▶ _Your task_:
Set down, exactly as written, the lines from the top of the data to the line that holds "import numpy as np", and omit the pictures.

* START Data lines *

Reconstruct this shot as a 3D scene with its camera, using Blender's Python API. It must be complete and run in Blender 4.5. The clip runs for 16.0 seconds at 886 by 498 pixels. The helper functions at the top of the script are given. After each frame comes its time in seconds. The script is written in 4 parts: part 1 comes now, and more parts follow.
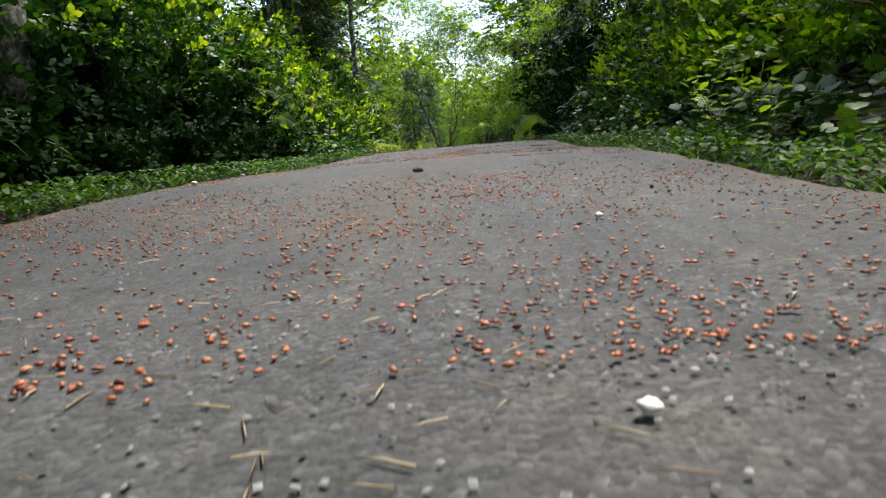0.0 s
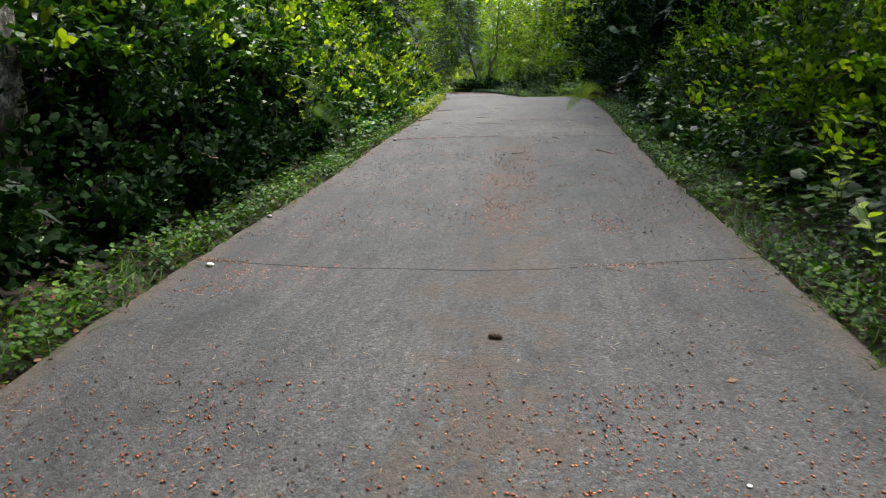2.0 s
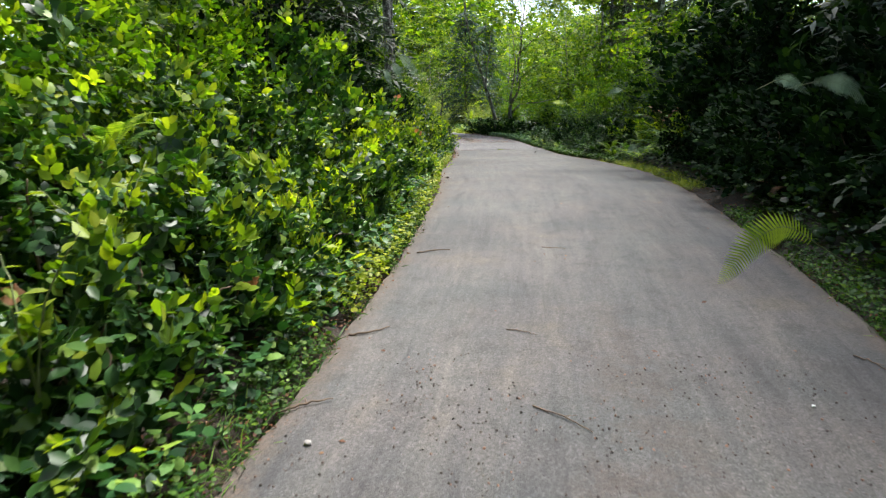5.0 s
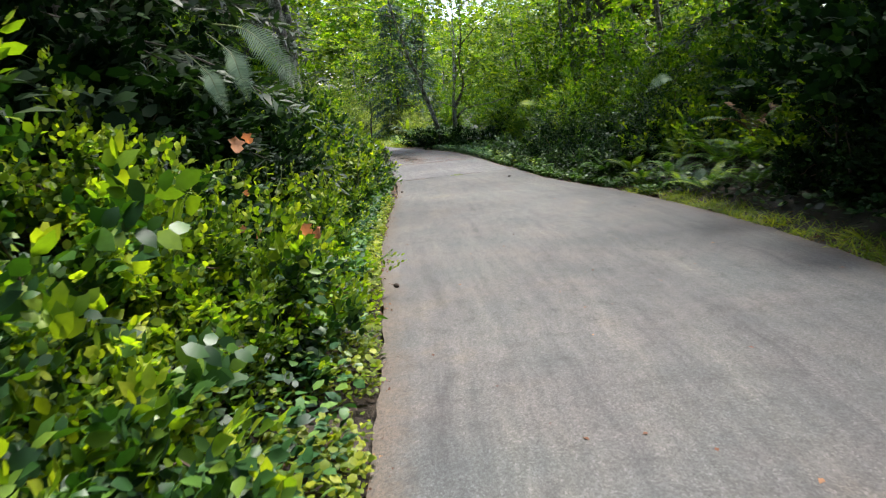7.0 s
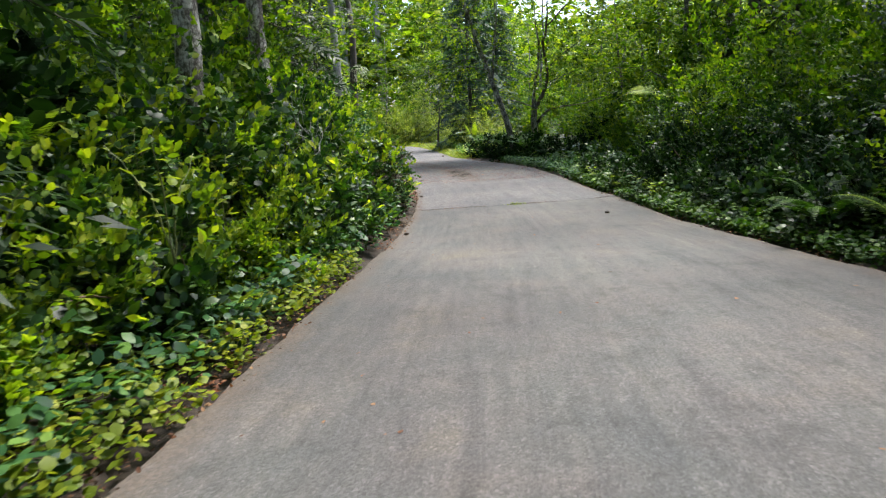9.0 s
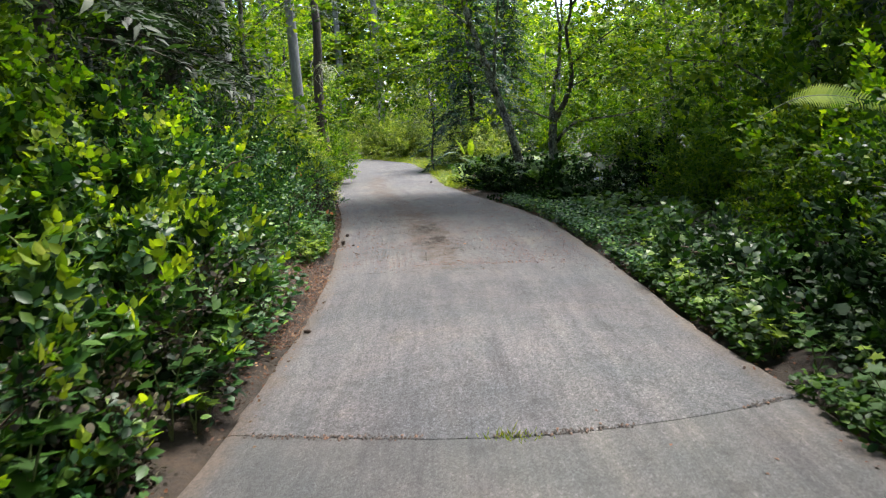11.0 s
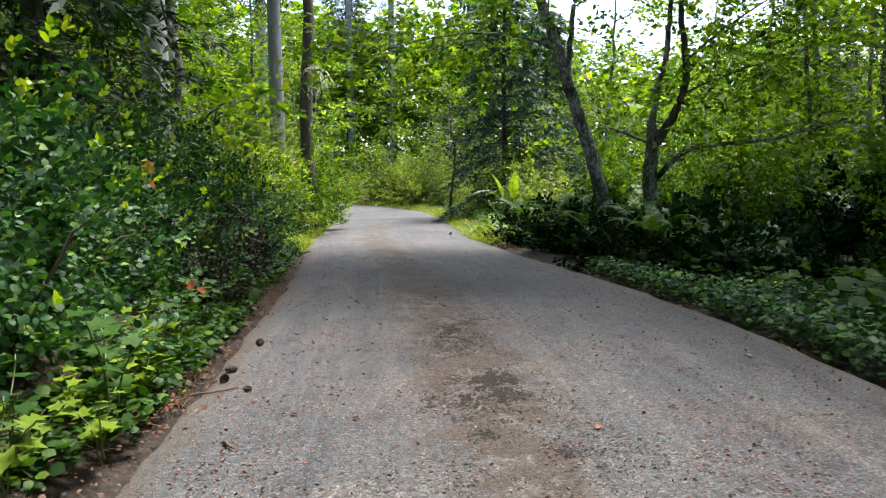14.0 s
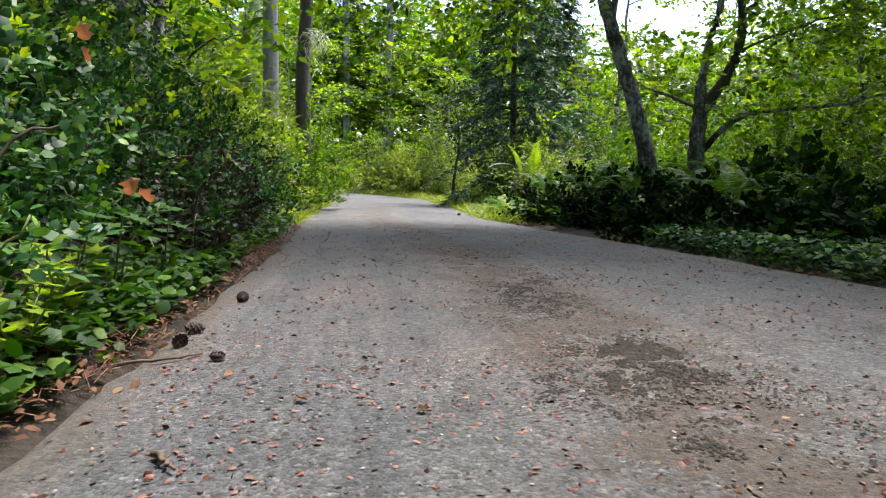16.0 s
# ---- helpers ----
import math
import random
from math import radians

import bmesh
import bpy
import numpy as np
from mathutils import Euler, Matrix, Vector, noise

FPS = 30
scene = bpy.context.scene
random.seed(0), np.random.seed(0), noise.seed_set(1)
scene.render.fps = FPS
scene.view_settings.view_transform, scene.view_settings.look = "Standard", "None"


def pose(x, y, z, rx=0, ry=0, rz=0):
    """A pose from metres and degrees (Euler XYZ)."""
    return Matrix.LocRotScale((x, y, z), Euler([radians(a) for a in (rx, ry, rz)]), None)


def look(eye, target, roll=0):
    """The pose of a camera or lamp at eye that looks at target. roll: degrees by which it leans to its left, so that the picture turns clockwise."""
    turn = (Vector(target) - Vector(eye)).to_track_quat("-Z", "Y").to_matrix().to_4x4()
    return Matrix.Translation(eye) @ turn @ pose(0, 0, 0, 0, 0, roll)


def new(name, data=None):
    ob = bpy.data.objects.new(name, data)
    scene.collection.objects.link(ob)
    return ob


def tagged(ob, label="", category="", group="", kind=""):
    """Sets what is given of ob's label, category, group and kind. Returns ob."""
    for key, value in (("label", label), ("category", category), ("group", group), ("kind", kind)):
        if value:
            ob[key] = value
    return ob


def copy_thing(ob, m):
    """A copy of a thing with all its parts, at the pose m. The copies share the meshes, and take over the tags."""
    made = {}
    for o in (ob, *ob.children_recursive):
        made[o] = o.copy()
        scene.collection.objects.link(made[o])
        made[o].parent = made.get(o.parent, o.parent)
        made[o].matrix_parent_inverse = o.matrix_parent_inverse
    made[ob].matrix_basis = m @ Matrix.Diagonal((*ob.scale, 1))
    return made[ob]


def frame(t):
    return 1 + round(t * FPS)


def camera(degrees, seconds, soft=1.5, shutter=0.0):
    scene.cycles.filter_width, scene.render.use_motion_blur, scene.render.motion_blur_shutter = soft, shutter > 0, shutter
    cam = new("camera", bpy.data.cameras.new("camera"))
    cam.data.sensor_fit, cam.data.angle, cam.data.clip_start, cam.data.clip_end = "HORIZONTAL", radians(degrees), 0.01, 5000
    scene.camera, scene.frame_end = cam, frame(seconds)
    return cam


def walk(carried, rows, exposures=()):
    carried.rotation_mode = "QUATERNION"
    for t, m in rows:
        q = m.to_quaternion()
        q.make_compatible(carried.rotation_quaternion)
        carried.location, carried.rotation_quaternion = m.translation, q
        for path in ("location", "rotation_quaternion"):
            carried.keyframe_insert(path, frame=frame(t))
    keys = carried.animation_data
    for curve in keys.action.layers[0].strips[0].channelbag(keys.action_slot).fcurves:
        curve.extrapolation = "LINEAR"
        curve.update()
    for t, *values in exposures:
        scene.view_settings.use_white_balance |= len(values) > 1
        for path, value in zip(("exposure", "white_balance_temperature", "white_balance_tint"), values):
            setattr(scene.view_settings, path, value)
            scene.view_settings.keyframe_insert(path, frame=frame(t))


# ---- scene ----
cam = camera(66.8, 16.0, soft=1.2, shutter=0.1)
PATH = [
    (0, (0.964, -0.917, -0.052), (0.876, 1.064, -0.314), -4.7),
    (0.5, (1.054, -0.806, 0.385), (0.901, 1.157, 0.036), -1.9),
    (1, (1.121, -0.651, 0.582), (0.953, 1.306, 0.207), 4.6),
    (1.5, (0.984, -0.413, 0.607), (0.825, 1.542, 0.219), 2.1),
    (2, (0.734, 0.12, 0.908), (0.561, 2.05, 0.414), -1.6),
    (2.5, (0.488, 0.872, 0.925), (0.3, 2.8, 0.428), -7.1),
    (3, (0.437, 1.705, 0.718), (0.209, 3.633, 0.241), -5.1),
    (3.5, (0.497, 2.931, 0.774), (0.247, 4.862, 0.317), -1.4),
    (4, (0.523, 4.59, 1.077), (0.27, 6.524, 0.637), -0.2),
    (4.5, (0.449, 6.311, 1.398), (0.208, 8.244, 0.947), 0.4),
    (5, (0.359, 8.118, 1.677), (0.144, 10.061, 1.252), -1.1),
    (7.5, (-0.415, 16.779, 1.89), (-0.454, 18.732, 1.462), -6.0),
    (8, (0.014, 18.446, 1.739), (-0.2, 20.39, 1.319), -6.8),
    (10.3, (0.193, 26.942, 1.043), (-0.118, 28.894, 0.744), -3.3),
    (10.5, (0.132, 27.587, 1.225), (-0.19, 29.535, 0.905), -3.7),
    (11, (0.032, 29.287, 1.571), (-0.303, 31.227, 1.22), -3.9),
    (11.5, (-0.008, 30.763, 1.825), (-0.356, 32.716, 1.577), 2.1),
    (12, (-0.202, 32.267, 1.92), (-0.564, 34.226, 1.733), 0.6),
    (12.5, (-0.435, 33.259, 1.814), (-0.788, 35.217, 1.604), 1.3),
    (13, (-0.668, 34.071, 1.597), (-1.094, 36.007, 1.332), 1.9),
    (13.5, (-1.017, 34.822, 1.328), (-1.474, 36.759, 1.129), 1.1),
    (14, (-1.325, 35.461, 0.989), (-1.68, 37.42, 0.804), -0.8),
    (14.5, (-1.534, 35.918, 0.627), (-1.825, 37.889, 0.448), 1.4),
    (15, (-1.708, 36.301, 0.511), (-2.065, 38.259, 0.309), -1.6),
    (15.5, (-1.822, 36.561, 0.442), (-2.175, 38.52, 0.25), 0.3),
    (16, (-1.919, 36.717, 0.503), (-2.244, 38.682, 0.316), 0.7),
]
walk(cam, [(t, look(e, g, r)) for t, e, g, r in PATH], [(0, 2.27), (3, 2.45), (4, 2.6), (5, 2.58), (7.5, 2.6), (8, 2.5), (10.5, 2.52), (12, 2.43), (13, 2.48), (16, 2.5)])
SKY, SUN = 0.11, 1.85

# ---- light ----
SUN_EL, SUN_AZ = 68.0, 42.0
world = bpy.data.worlds.new("overcast_sky")
scene.world = world
world.use_nodes = True
wn = world.node_tree
sky = wn.nodes.new("ShaderNodeTexSky")
sky.sky_type, sky.sun_disc = "NISHITA", False
sky.sun_elevation, sky.sun_rotation = radians(SUN_EL), radians(SUN_AZ)
sky.air_density, sky.dust_density, sky.ozone_density = 1.0, 3.2, 1.0
wn.nodes["Background"].inputs["Strength"].default_value = SKY
wn.links.new(sky.outputs[0], wn.nodes["Background"].inputs[0])
sun_data = bpy.data.lights.new("sun", "SUN")
sun_data.energy, sun_data.angle, sun_data.color = SUN, radians(18), (1.0, 0.98, 0.94)
sun = new("sun", sun_data)
sun.matrix_world = look((0, 0, 30), (-30 * math.sin(radians(SUN_AZ)) / math.tan(radians(SUN_EL)), -30 * math.cos(radians(SUN_AZ)) / math.tan(radians(SUN_EL)), 0))


# ---- materials ----
def material(name):
    m = bpy.data.materials.new(name)
    m.use_nodes = True
    n, l = m.node_tree.nodes, m.node_tree.links
    return m, n, l, n["Principled BSDF"]


def ramp(n, stops):
    r = n.new("ShaderNodeValToRGB")
    while len(r.color_ramp.elements) < len(stops):
        r.color_ramp.elements.new(0.5)
    for e, (p, c) in zip(r.color_ramp.elements, stops):
        e.position, e.color = p, (*c, 1)
    return r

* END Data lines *

▶ _Expected answer_:
Reconstruct this shot as a 3D scene with its camera, using Blender's Python API. It must be complete and run in Blender 4.5. The clip runs for 16.0 seconds at 886 by 498 pixels. The helper functions at the top of the script are given. After each frame comes its time in seconds. The script is written in 4 parts: part 1 comes now, and more parts follow.
0.0 s
2.0 s
5.0 s
7.0 s
9.0 s
11.0 s
14.0 s
16.0 s
# ---- helpers ----
import math
import random
from math import radians

import bmesh
import bpy
import numpy as np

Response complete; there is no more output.